Necesitamos reconstruir el sentido común disidente y de lucha, pues casi
todo lo que alcanzamos a aclarar en la anterior ola de movilizaciones y
levantamientos ha sido “recodificado” en términos estatales; primero
ocurrió una “captura” semántica de nuestras palabras, que ya no
designaban con claridad aquello a lo que nosotros aludíamos en los
tiempos de mayor crisis política; a esto le sigue una “captura” política
y luego, “organizativa”, de los contenidos políticos más filosos de
nuestras luchas. Por eso conviene volver a centrar la discusión no tanto
en lo que actualmente hacen los Estados y los distintos gobiernos, sino
en lo que han sido nuestros aprendizajes.
–¿Sirve el concepto de dignidad, que en su momento lanzaron los zapatistas, para pensar las luchas actuales?

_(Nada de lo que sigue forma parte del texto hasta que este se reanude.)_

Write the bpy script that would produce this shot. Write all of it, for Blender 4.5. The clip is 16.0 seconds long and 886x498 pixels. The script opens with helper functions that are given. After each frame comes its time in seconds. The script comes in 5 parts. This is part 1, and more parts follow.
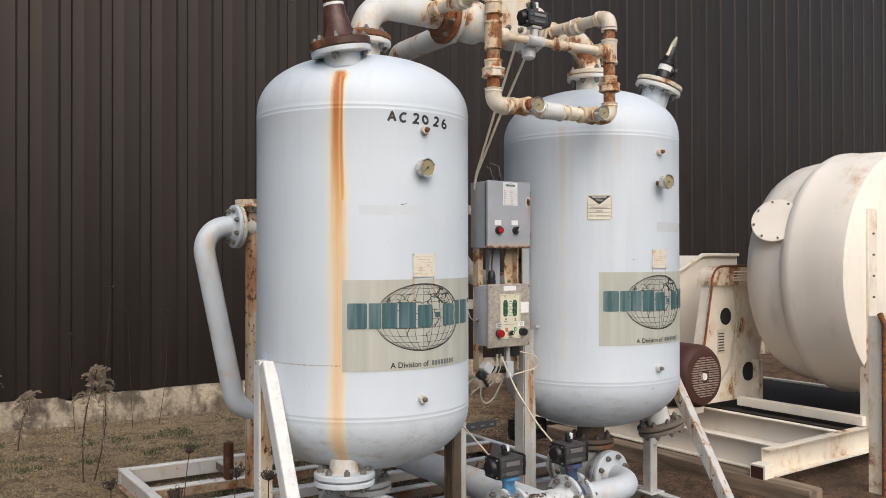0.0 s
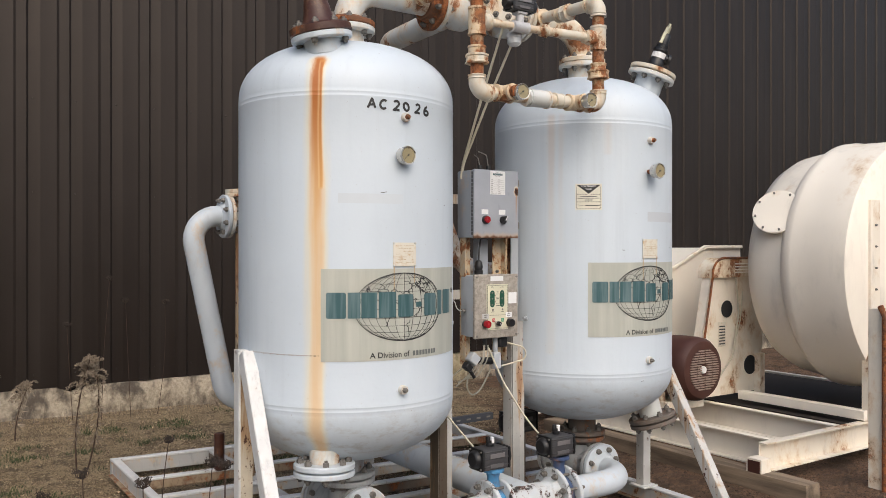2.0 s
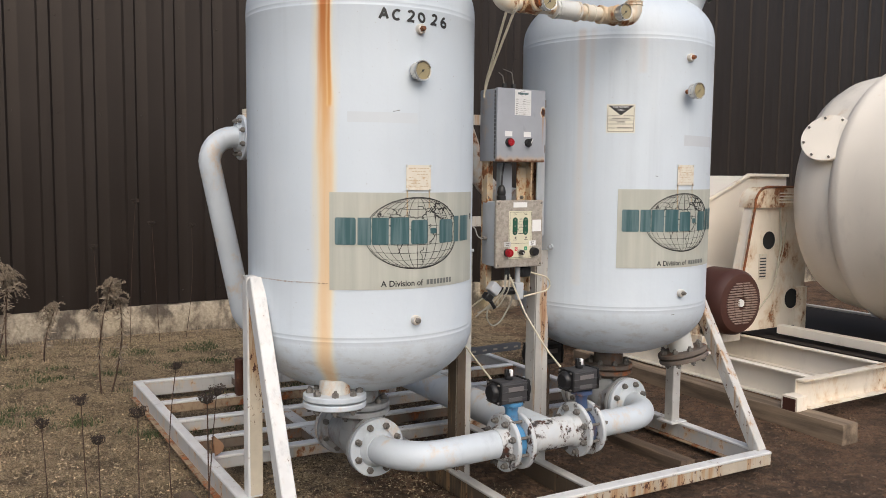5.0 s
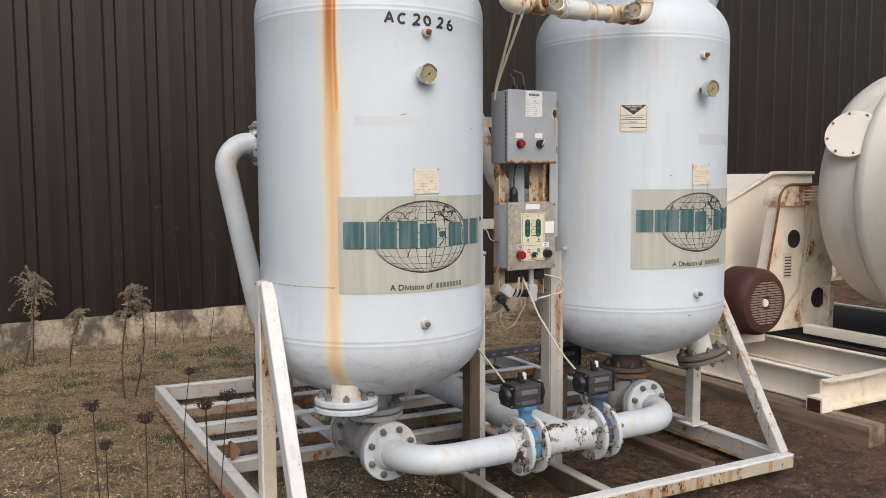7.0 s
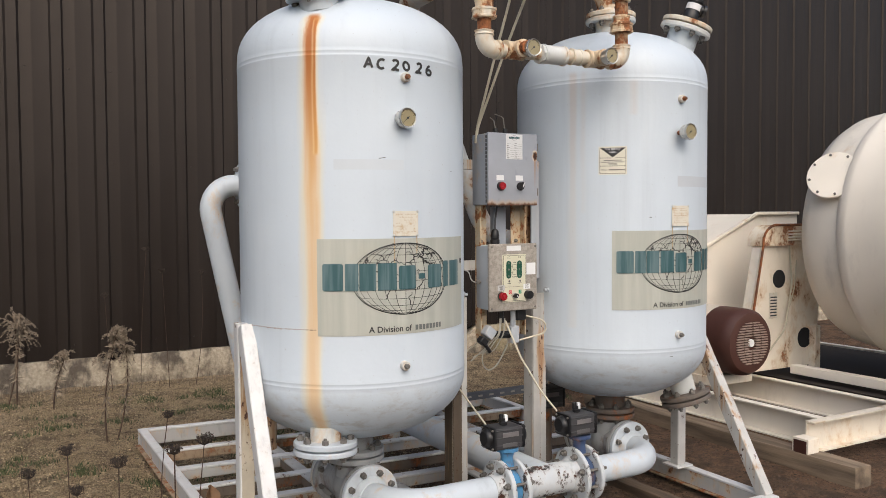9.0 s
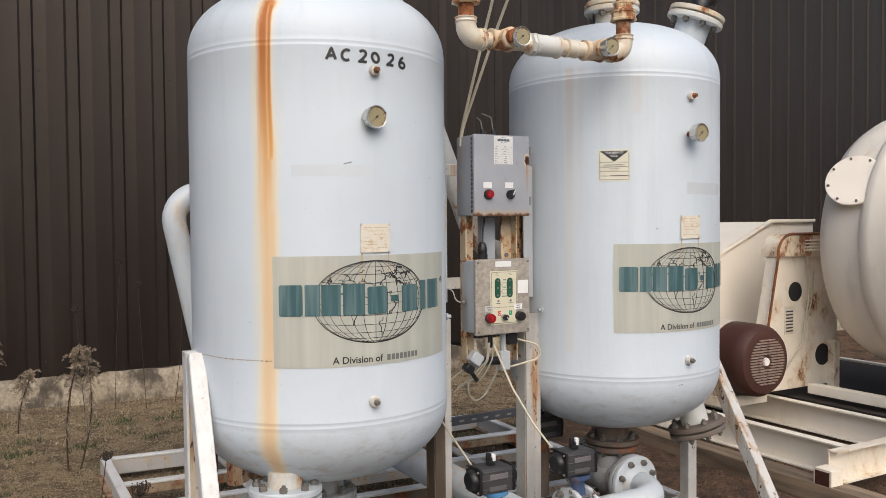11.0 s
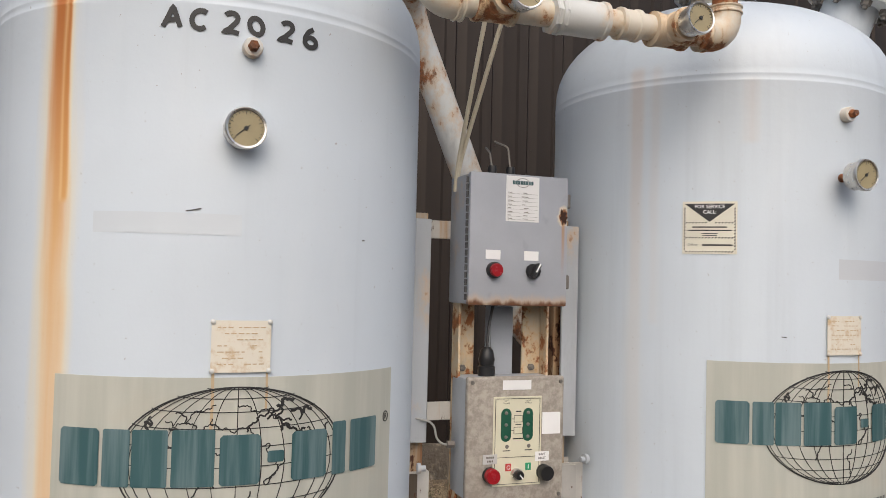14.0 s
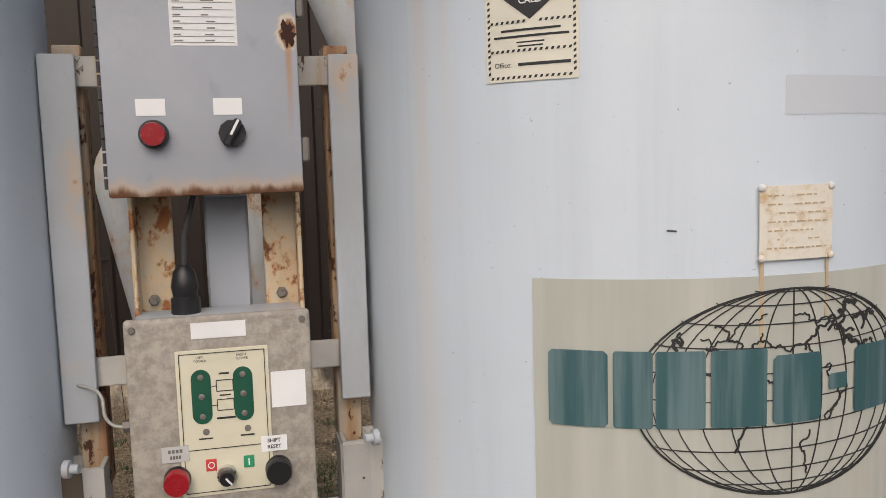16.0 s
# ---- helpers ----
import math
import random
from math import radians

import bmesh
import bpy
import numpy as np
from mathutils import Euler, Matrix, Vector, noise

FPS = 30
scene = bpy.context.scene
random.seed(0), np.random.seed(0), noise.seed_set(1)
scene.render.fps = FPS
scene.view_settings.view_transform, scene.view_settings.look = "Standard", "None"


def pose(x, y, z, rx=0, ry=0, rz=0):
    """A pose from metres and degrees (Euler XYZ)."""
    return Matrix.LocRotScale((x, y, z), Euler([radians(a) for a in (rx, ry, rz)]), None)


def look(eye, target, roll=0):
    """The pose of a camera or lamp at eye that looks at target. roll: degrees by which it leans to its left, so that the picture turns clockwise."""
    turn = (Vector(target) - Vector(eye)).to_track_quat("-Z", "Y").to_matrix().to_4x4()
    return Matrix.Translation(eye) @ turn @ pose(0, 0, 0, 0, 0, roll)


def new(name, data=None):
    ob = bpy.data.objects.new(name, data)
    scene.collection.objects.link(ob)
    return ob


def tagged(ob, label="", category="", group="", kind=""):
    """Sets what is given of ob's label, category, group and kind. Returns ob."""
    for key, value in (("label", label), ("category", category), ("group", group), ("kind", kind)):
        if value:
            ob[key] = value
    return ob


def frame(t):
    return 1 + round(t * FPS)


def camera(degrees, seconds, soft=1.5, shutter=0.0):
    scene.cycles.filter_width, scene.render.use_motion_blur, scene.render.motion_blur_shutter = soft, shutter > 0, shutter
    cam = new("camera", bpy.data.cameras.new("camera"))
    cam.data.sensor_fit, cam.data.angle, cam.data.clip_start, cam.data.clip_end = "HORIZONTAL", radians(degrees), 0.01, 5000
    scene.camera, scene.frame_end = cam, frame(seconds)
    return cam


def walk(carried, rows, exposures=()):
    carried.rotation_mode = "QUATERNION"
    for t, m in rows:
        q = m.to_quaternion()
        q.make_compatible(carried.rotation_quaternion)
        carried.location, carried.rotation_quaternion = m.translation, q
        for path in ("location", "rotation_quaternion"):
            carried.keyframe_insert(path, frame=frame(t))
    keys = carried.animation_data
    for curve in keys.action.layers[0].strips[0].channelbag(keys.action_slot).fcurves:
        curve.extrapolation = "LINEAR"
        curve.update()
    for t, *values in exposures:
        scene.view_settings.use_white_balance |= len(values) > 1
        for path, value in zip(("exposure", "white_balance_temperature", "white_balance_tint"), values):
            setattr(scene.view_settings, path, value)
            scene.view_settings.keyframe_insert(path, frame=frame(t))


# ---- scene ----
cam = camera(55.9, 16.0, soft=0.55)
METRES, EYE = 4.15, 1.62
START = pose(-2.911, -3.692, EYE, 0, 0, -35.166)   # the first eye, in a plan whose x runs along the dryer
ROWS = [
    (0.0, 0.0, 0.0, 0.0, 0.0, 0.35, 0.09),
    (0.5, 0.0067, -0.0052, -0.0008, 0.53, 0.4, -0.06),
    (1.0, 0.0192, -0.003, -0.0027, 1.01, 0.38, -0.45),
    (1.5, 0.0324, -0.002, -0.0044, 1.07, -0.09, -0.2),
    (2.0, 0.0363, 0.0129, -0.005, 0.99, -0.09, -0.02),
    (2.5, 0.031, 0.0383, -0.0015, 0.52, 0.54, -0.06),
    (3.0, 0.025, 0.0562, -0.0048, 0.15, -0.13, 0.34),
    (3.5, 0.0294, 0.0667, -0.0074, 0.92, -1.88, 0.12),
    (4.0, 0.0432, 0.0659, -0.0082, 1.75, -3.56, -0.38),
    (4.5, 0.0532, 0.0647, -0.0087, 2.77, -4.51, -0.6),
    (5.0, 0.0615, 0.0663, -0.0089, 3.87, -5.09, -0.59),
    (7.3, 0.0850, 0.0710, -0.0077, 5.94, -4.76, 0.36),
    (7.5, 0.0863, 0.0712, -0.0075, 5.86, -4.36, 0.41),
    (8.0, 0.0891, 0.0718, -0.0069, 5.68, -3.49, 0.53),
    (8.5, 0.093, 0.07, -0.0058, 5.52, -2.72, 0.5),
    (9.0, 0.0988, 0.0683, -0.0053, 5.47, -2.24, 0.36),
    (9.2, 0.1011, 0.0680, -0.0052, 5.36, -2.30, 0.36),
    (11.3, 0.1363, 0.2076, 0.0020, 6.20, -1.70, 0.56),
    (11.5, 0.1542, 0.2235, 0.0006, 8.08, -1.36, -0.35),
    (12.0, 0.1748, 0.2625, 0.0162, 12.24, 1.36, -1.38),
    (12.5, 0.1629, 0.319, 0.0214, 12.82, 5.93, -0.8),
    (13.0, 0.1494, 0.389, 0.0266, 11.14, 7.29, 0.45),
    (13.5, 0.1619, 0.4608, 0.0263, 12.18, 6.28, -0.71),
    (14.0, 0.1795, 0.5422, 0.0212, 14.71, 2.36, -1.41),
    (14.5, 0.1796, 0.623, 0.0153, 15.02, -0.56, 0.13),
    (15.0, 0.1978, 0.6966, 0.02, 14.56, -1.63, 1.56),
    (15.5, 0.2506, 0.7695, 0.0175, 17.62, -3.47, 1.35),
    (16.0, 0.2886, 0.8289, 0.0174, 21.66, -5.93, 1.68),
]
EXPOSURES = [(0.0, 0.31, 6500, 10), (12.9, 0.31, 6500, 10), (14.0, 0.22, 6560, 11), (16.0, 0.15, 6580, 12)]
walk(cam, [(t, START @ pose(METRES * x, METRES * y, METRES * z, 90 + pitch, roll, yaw)) for t, x, y, z, yaw, pitch, roll in ROWS], EXPOSURES)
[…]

–La dignidad, para mí, es siempre el punto de partida de la
autonomía política y moral; así como de las fisuras que se les imprimen a
las jaulas del miedo y la desconfianza. Podría decirse, siendo
formales, que la dignidad siempre es necesaria, aunque puede no ser
suficiente en el despliegue de las luchas por la transformación social y
política. El ¿qué más es necesario? constituye, creo, el corazón del
debate político militante contemporáneo.